Mike Trout turns 35 in three weeks. He’s an All-Star starter for the first time since 2019. He came back from a hamstring strain on July 8 and hit a home run in his first at-bat back. Eighteen homers in 78 games at nearly 35 on a surgically reconstructed body is genuinely impressive. None of it matters even a little bit.
The Angels are 38-59. Tied for the worst record in baseball. Eleven consecutive losing seasons. Trout has been in an Angels uniform since 2011 and has never played a single playoff game. Not one. In fifteen years, the most talented baseball player most of us have ever watched has been sent home in October every single time, by math rather than competition.
That’s not bad luck. That’s a policy decision made by one man.
Arte Moreno bought the Angels in 2003 and has spent the two decades since proving that owning a baseball team is completely different from building one. He slashed the 2026 payroll to roughly $180 million — citing lost TV deal revenue — in the same offseason he was supposed to be competing. He let Perry Minasian run six straight losing seasons before firing him in late June, then handed the interim GM role to John Mozeliak, who spent thirty years in St. Louis. Mozeliak is a perfectly competent baseball man. He is also being asked to rebuild a franchise at the trade deadline while its owner publicly says he wants to “retain the young core.” In three weeks they’ll sell whatever they can and call it a plan.
Trout’s injury history is a brutal thing to recite. The 2022 right calf and costovertebral joint dysfunction, then the 2023 broken hamate, then the 2024 double meniscus surgeries that took his entire season. A bone bruise in 2025. The hamstring this June. Each year the body absorbs something new, and each year he comes back and plays well on a team that’s going nowhere. He’s been the most durable asset on a franchise built without a foundation, and the franchise’s lack of one has outlasted his durability.

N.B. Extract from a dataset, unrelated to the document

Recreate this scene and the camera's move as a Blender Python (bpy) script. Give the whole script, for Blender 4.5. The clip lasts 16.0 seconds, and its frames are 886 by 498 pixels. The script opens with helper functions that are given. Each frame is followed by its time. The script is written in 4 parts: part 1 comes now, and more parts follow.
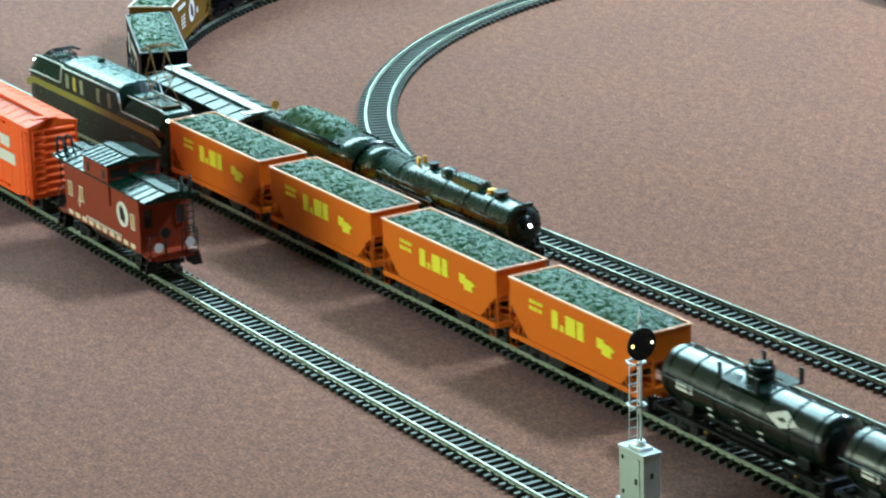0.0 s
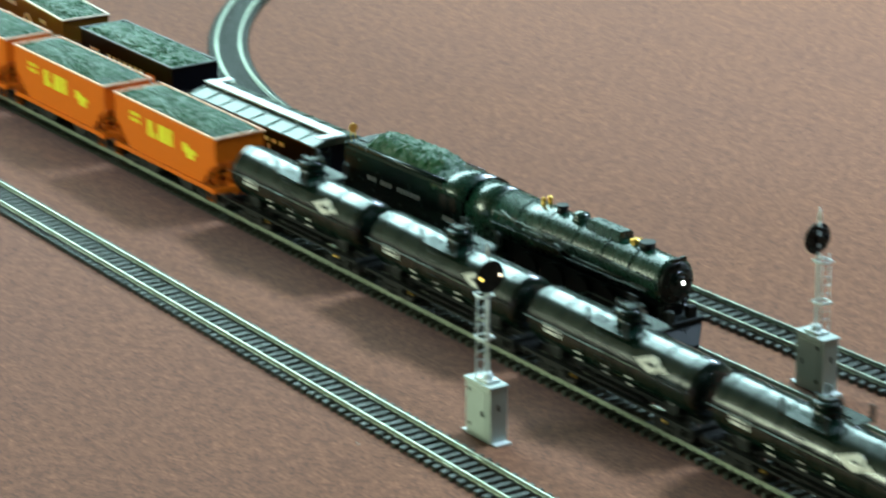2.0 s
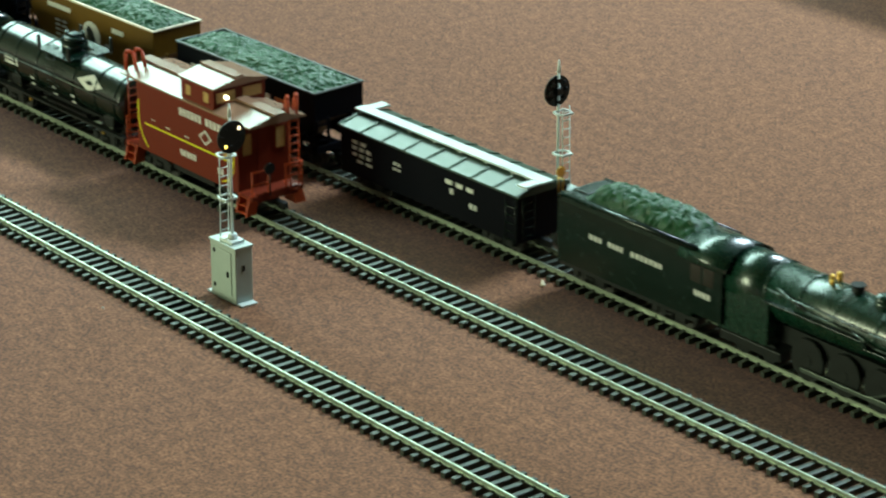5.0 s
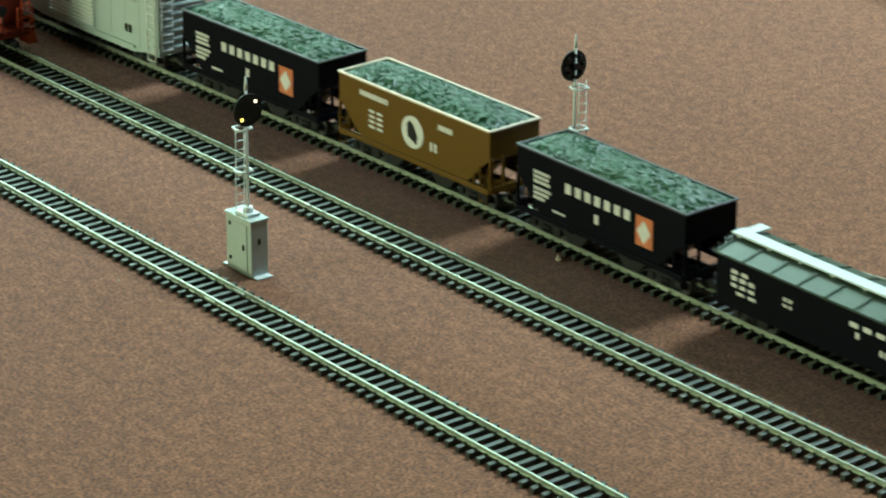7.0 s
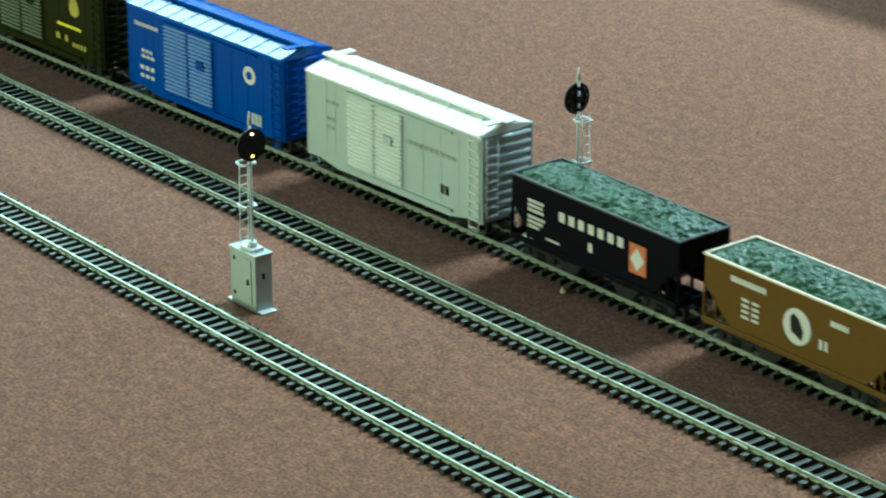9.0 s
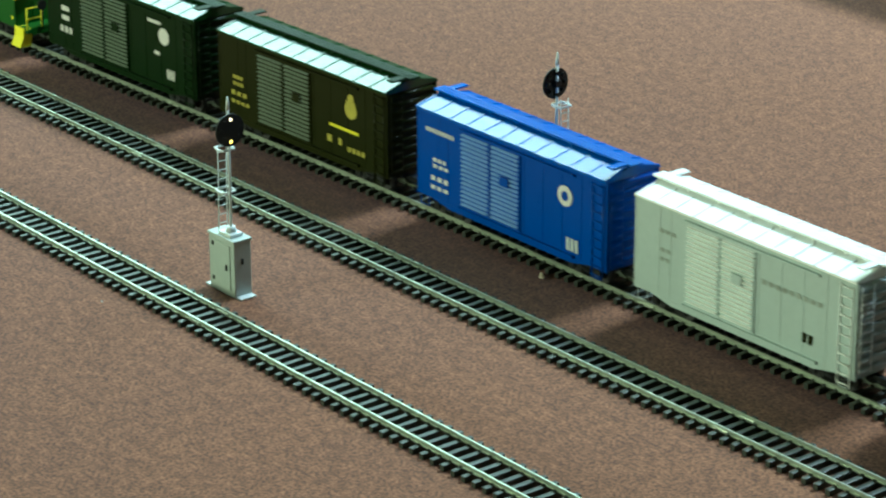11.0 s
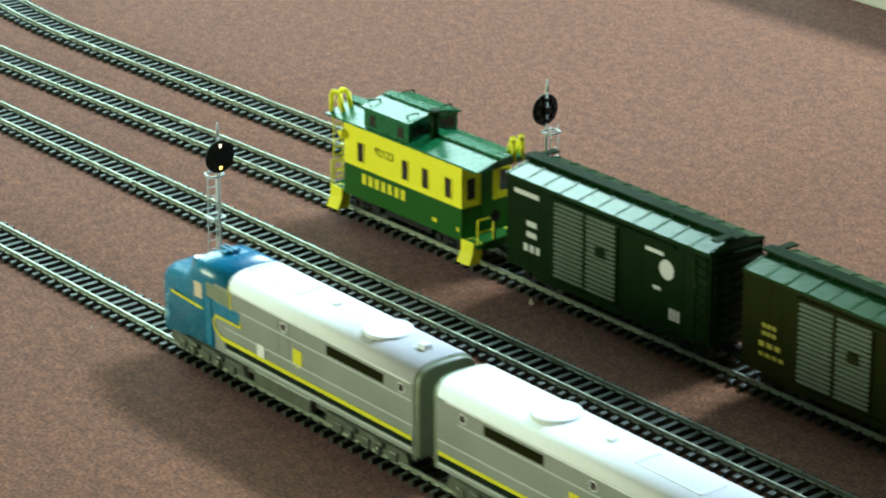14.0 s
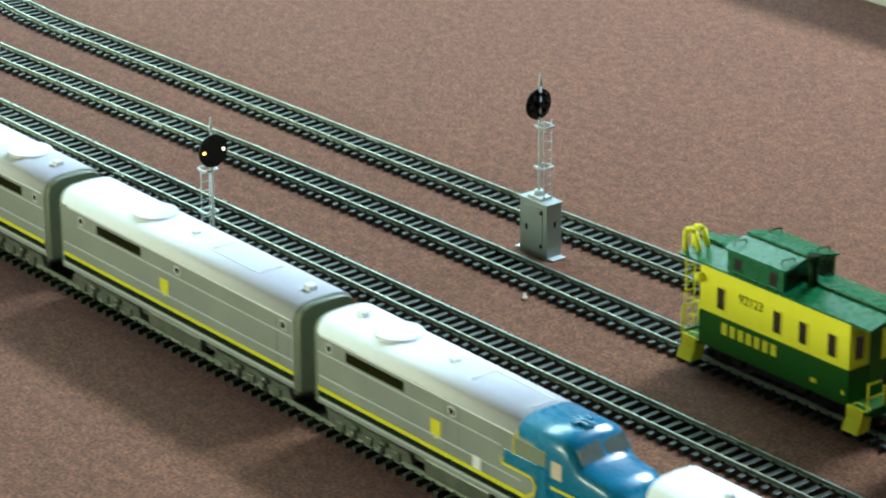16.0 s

Here is the part that should make Angels fans want to throw something: the 2026 version of Trout is not a broken player limping through a farewell tour. He’s hitting. He’s healthy right now. He’s an All-Star. Under different ownership — in a different city, on a team that spent the last decade building instead of patching — this version of Trout could be meaningful. Instead he’s accumulating statistics in September games against teams already thinking about spring training.
Moreno never committed to surrounding Trout with a legitimate roster for long enough to matter. The Pujols signing in 2012 was the last real swing, and even that was more about marketing than construction. Every subsequent move — the patches, the rentals, the mid-tier free agents on bloated contracts — was the behavior of an owner who needed to appear to be trying without actually doing the hard foundational work that contending requires. You cannot build a winner by averaging it.

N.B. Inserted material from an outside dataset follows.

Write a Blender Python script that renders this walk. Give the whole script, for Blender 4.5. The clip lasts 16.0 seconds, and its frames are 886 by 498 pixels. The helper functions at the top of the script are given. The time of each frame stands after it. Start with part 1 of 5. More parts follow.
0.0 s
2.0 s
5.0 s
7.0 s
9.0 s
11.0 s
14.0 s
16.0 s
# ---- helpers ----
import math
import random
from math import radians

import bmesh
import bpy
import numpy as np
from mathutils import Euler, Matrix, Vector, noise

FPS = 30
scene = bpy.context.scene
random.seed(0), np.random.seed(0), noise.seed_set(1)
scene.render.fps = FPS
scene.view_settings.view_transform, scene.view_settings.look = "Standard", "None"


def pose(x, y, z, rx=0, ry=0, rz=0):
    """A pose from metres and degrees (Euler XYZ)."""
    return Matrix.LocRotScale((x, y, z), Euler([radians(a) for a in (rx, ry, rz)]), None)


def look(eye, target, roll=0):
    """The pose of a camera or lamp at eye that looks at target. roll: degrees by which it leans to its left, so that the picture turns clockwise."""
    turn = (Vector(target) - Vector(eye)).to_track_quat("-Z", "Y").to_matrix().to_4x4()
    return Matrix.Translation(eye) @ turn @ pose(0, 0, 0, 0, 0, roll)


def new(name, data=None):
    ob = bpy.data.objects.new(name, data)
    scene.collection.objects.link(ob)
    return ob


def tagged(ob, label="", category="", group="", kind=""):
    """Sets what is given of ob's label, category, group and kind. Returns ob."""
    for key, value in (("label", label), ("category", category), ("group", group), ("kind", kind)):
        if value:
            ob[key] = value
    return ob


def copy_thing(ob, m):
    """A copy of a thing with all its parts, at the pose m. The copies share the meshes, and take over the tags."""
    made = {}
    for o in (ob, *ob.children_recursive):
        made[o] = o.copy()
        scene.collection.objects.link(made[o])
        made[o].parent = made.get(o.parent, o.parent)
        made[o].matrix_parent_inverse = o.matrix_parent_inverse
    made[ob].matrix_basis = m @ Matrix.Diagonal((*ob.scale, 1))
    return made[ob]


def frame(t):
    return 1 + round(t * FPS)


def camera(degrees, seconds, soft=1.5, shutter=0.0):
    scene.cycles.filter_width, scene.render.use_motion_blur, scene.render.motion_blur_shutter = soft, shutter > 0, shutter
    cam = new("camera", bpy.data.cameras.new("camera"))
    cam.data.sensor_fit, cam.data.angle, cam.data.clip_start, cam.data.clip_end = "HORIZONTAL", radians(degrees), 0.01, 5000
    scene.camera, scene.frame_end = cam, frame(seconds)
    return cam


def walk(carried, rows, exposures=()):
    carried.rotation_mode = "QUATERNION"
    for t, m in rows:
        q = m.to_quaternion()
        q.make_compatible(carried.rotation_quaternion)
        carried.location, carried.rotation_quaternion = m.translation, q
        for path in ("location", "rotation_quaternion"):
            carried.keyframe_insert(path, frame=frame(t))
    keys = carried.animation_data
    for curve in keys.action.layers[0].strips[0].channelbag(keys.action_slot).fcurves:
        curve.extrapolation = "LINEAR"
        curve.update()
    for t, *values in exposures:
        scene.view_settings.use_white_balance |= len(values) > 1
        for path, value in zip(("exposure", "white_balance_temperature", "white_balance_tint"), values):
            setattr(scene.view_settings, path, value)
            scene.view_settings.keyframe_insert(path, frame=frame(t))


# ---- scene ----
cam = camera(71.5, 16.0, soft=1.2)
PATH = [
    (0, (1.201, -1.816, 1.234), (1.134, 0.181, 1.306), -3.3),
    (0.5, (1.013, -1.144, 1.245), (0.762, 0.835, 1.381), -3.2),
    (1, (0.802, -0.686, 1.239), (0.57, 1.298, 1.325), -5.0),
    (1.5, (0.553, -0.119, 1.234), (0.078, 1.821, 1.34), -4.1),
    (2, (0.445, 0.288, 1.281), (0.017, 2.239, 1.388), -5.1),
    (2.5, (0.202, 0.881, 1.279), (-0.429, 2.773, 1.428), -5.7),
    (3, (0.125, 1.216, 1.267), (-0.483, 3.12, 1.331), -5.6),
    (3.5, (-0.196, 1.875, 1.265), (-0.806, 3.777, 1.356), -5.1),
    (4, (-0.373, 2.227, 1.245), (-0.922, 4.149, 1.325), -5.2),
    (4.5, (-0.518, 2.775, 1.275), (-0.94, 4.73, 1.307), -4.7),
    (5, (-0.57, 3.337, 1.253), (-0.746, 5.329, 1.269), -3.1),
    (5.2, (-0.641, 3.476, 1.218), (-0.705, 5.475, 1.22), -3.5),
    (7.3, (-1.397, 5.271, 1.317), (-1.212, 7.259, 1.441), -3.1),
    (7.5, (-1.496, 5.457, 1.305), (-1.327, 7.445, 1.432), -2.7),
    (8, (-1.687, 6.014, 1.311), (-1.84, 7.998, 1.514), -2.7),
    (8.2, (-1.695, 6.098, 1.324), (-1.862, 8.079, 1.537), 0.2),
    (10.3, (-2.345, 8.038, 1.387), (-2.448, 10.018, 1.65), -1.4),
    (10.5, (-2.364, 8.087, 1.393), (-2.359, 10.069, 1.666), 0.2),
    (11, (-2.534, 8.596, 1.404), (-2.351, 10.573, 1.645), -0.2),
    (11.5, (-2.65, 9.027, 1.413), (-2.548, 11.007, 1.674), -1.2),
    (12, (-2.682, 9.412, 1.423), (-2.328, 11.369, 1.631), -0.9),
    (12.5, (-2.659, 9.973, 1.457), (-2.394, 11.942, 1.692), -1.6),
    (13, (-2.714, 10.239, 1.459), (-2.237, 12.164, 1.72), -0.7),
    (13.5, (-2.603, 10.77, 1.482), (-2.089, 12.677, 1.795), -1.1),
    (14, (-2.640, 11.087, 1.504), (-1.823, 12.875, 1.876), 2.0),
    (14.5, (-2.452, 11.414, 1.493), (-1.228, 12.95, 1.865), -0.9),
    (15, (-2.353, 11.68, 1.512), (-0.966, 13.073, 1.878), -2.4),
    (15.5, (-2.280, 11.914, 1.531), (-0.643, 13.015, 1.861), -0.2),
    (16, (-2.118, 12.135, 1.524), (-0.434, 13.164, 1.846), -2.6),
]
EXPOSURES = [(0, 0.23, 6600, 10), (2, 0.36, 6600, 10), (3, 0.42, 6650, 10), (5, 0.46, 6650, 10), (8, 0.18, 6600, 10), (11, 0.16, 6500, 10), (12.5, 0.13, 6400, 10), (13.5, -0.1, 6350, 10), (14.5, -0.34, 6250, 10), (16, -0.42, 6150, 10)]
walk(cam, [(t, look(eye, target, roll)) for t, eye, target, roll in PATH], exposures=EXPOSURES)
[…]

Jeff Fletcher of the OC Register captured the Trout injury update that framed the whole 2026 season:
Mike Trout (hamstring) said he took 30 swings today, 15 off a tee and 15 flips. He said it felt "great."
He also said he ran at about 50 percent.
— Jeff Fletcher (@JeffFletcherOCR) June 27, 2026
Trout will keep playing. He’ll probably hit more home runs. The Angels will keep losing and Mozeliak will draft some guys and Moreno will eventually sell or not sell and some future ownership group will figure out what to do with what’s left. The best player of his generation is about to turn 35. He’s never had a chance.